Asymmetric information is a condition in which one party to a transaction has information that isn’t known to the other side of the party. This can disrupt the market for used goods because the buyer may not know the full extent of what they’re purchasing. In this Volkswagen ad, the father and son duo are unaware of the older lady’s past experiences with the cars. This is a great segue to Akerlof’s Market for Lemons, which is based on the the used car market.
The local little league team has a new coach, and she plans on using statistical analysis to improve their chances of winning. She tracks player tendencies and digs into the work of Bill James to bring a Moneyball approach to the Isotots. Bart laments that she has taken the fun out of the game, which begs the question of the team’s objective function. Are sports teams win-maximizers or should some teams focus on having fun?
At the end of the segment, Bart has a choice to make. Should he take the statistical approach to win the game or should he swing and try to preserve his hot streak. The hot hand fallacy is the belief that previous observations are correlated with upcoming observations. This fallacy leads us to believe batters “get hot” even though the probability of the next hit is independent of the previous ones.
Captain Holt and Lieutenant Jeffords want to streamline the department and improve efficiency across the precinct. Jeffords is concerned that Capt. Holt is getting to greedy and can’t make many more improvements, but Capt. Holt believes he’s taking a Moneyball approach to the department. The film is his favorite and he finds the statistical analysis beautiful.
While he may be improving efficiency through his new statistical approach, the two should be concerned about diminishing returns. Productivity can increase with revised strategies, but additional productivity may require a significant increase in cost. In order to determine the optimal outcome, the two should focus on marginal analysis.

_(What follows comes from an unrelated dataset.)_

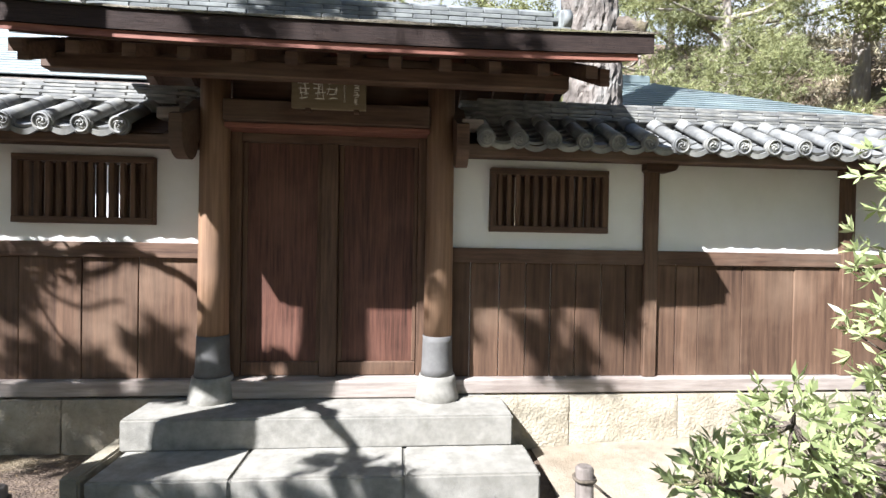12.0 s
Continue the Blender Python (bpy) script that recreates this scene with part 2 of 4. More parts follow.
# ---------------------------------------------------------------- mesh helpers
class Shape:
    """Collects vertices and faces of one mesh."""

    def __init__(self):
        self.v, self.f, self.smooth = [], [], []

    def add(self, verts, faces, smooth=False):
        k = len(self.v)
        self.v += [tuple(p) for p in verts]
        self.f += [tuple(k + i for i in f) for f in faces]
        self.smooth += [smooth] * len(faces)
        return self

    def box(self, x0, x1, y0, y1, z0, z1, b=0.0):
        """A box; b chamfers its twelve edges."""
        if b <= 0:
            v = [(x, y, z) for x in (x0, x1) for y in (y0, y1) for z in (z0, z1)]
            return self.add(v, [(0, 1, 3, 2), (4, 6, 7, 5), (0, 4, 5, 1), (2, 3, 7, 6), (0, 2, 6, 4), (1, 5, 7, 3)])
        b = min(b, (x1 - x0) * 0.4, (y1 - y0) * 0.4, (z1 - z0) * 0.4)
        bm = bmesh.new()
        bmesh.ops.create_cube(bm, size=1, matrix=Matrix.Translation(((x0 + x1) / 2, (y0 + y1) / 2, (z0 + z1) / 2)) @ Matrix.Diagonal((x1 - x0, y1 - y0, z1 - z0, 1)))
        bmesh.ops.bevel(bm, geom=bm.edges[:], offset=b, segments=1, affect="EDGES")
        bm.verts.ensure_lookup_table()
        self.add([v.co for v in bm.verts], [[v.index for v in f.verts] for f in bm.faces])
        bm.free()
        return self

    def tube(self, pts, radii, sides=10, caps=True, wobble=0.0, seed=0.0):
        pts = [Vector(p) for p in pts]
        rings, up = [], None
        for i, p in enumerate(pts):
            d = (pts[min(i + 1, len(pts) - 1)] - pts[max(i - 1, 0)]).normalized()
            if up is None:
                up = d.orthogonal().normalized()
            up = (up - d * up.dot(d)).normalized()
            side = d.cross(up)
            r = radii[i] if isinstance(radii, (list, tuple)) else radii
            ring = []
            for j in range(sides):
                a = 2 * math.pi * j / sides
                n = up * math.cos(a) + side * math.sin(a)
                rr = r * (1 + wobble * noise.noise((p + n * r * 1.5) * (1.6 / max(r, 0.02)) * 0.5 + Vector((seed, 0, 0)))) if wobble else r
                ring.append(p + n * rr)
            rings.append(ring)
        v = [q for ring in rings for q in ring]
        f = [(i * sides + j, i * sides + (j + 1) % sides, (i + 1) * sides + (j + 1) % sides, (i + 1) * sides + j)
             for i in range(len(pts) - 1) for j in range(sides)]
        self.add(v, f, True)
        if caps:
            k = len(self.v) - len(v)
            self.f += [tuple(k + j for j in reversed(range(sides))), tuple(k + (len(pts) - 1) * sides + j for j in range(sides))]
            self.smooth += [False, False]
        return self

    def prism(self, outline, lo, hi, axis="x"):
        """Extrudes a closed outline of (a, b) pairs along an axis."""
        put = {"x": lambda a, b, c: (c, a, b), "y": lambda a, b, c: (a, c, b), "z": lambda a, b, c: (a, b, c)}[axis]
        n = len(outline)
        v = [put(a, b, lo) for a, b in outline] + [put(a, b, hi) for a, b in outline]
        f = [(i, (i + 1) % n, n + (i + 1) % n, n + i) for i in range(n)] + [tuple(reversed(range(n))), tuple(range(n, 2 * n))]
        return self.add(v, f)

    def mesh(self, name, mat):
        me = bpy.data.meshes.new(name)
        me.from_pydata(self.v, [], self.f)
        me.polygons.foreach_set("use_smooth", self.smooth)
        me.materials.append(mat)
        bm = bmesh.new()
        bm.from_mesh(me)
        bmesh.ops.recalc_face_normals(bm, faces=bm.faces[:])
        bm.to_mesh(me)
        bm.free()
        return me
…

A lot of the recent discussion on the manufacturing industry has framed the loss of employment as a reduction in manufacturing capacity. The US manufactures more physical goods than ever, but it’s using labor as the primary input. In this segment of Adam Ruins Everything, we meet Hank who has recently been laid off from his job at the factory. In an earlier segment, Hank and Adam discuss major economic measures like GDP and Unemployment. In this segment, they discuss some of the misperceptions about manufacturing.
Adam Ruins Everything is a half-hour informational comedy where host, Adam Conover, debunks popular myths. Each episode is divided into 3 segments with some common themes. In the Spring of 2018, James Tierney and I sat down to go through all three seasons of Adam Ruins Everything to pick out examples in each episode that could be used in an economics course.

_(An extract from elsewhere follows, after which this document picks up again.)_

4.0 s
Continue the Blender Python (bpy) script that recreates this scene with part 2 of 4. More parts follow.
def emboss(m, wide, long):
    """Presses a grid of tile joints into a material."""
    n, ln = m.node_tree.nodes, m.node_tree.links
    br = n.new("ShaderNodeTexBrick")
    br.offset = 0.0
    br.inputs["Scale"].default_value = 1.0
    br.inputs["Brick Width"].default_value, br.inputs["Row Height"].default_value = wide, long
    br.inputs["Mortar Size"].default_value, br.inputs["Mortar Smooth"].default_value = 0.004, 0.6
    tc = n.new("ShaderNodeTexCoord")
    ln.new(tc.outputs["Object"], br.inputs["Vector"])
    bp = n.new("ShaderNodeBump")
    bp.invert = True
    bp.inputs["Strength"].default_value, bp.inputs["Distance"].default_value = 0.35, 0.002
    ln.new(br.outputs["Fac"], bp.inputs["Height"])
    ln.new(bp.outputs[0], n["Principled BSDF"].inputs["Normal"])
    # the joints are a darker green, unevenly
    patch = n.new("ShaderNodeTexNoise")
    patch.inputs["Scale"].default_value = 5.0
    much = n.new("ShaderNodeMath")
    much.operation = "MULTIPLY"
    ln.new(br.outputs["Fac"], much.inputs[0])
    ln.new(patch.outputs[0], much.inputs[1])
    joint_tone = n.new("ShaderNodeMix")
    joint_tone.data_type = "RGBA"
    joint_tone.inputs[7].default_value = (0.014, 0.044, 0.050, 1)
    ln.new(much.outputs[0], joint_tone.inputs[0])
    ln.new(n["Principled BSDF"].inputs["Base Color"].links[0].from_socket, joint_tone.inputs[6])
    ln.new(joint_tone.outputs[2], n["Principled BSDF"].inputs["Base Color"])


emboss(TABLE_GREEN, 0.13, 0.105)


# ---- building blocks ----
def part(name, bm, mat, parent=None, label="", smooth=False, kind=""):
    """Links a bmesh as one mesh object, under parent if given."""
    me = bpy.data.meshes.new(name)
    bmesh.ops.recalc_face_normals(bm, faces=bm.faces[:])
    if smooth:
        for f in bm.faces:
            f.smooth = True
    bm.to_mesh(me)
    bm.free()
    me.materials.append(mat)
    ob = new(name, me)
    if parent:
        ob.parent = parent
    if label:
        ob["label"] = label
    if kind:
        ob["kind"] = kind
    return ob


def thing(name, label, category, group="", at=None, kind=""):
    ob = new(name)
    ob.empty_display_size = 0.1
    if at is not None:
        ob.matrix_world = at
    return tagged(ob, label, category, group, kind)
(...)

In the Summer of 2020, the paper was officially published in The Journal of Economics and Finance Education, which you can read online.
It’s election day and Cloud 9 has placed pamphlets in the break room encouraging employees to vote for anti-union candidates. Cloud 9 knows that unionization could result in much higher labor costs, so they spend that money to encourage workers to not form a union. This form of managerial opposition is part of the explanation for the decline in unionization rates in the United States.
After a recent uptick in the amount of union activity in the store, the corporate office has decided to institute Employee Appreciation Day. Jonah is quick to point out that this particular day always seems to occur whenever they are trying to get people to sign union card. He advocates for the union instead and mentions that joining a union may provide more long-term benefits, but Amy and Dina work to convince the employees that a union is unnecessary.
One way firms respond to increased union efforts is through managerial opposition. Because it’s illegal to fire workers who try to unionize, firms may use alternative tactics to discourage the formation of a union. An employee has been talking about forming a union and the district manager lets Amy know that the corporate office is considering shutting down stores, and a unionized workforce would make it more likely their store could be shut down. Amy, Dina, and Jonah meet in a backroom to discuss ways to stop the unionization from proceeding.
A lot of the employees walked out while on their shift in the hopes of getting Glenn his job back. The regional manager has arrived and is working with Jonah and Amy to see how they can get the employees back to work. Initially, Amy and Jonah ask only for Glenn to have is job back, but they must sign a letter saying that they apologize for walking out. While it seems like a small request, they decide that the employees really deserve more. Part of the goal of unionization is to turn a competitive labor market into a monopoly provider of labor. Through collective bargaining, Amy and Jonah demand more for their group.
The lights are off in the store, but Dina and Glenn are searching for the manual override code to get power back online. While searching, Glenn goes through a series of older memos from the corporate office about how to keep union activity minimized. While stores cannot legally stop employees from unionizing, they have an incentive to keep unionization efforts at a minimum to keep labor costs low. The managerial opposition hypothesis is one explanation for low unionization in the US and primarily focuses on firms taking a proactive role in discouraging unionization.
Paladin is hired to settle an issue between a vineyard owner and a neighboring oilman. The smoke and runoff from the oil well are damaging the grapes of the award-winning vintner. This is a classic case of externalities and the Coase Theorem would suggest the two could meet and solve the problem on their own (if there were low transaction costs), but the Coase Theorem wasn’t written about until two years AFTER this episode aired.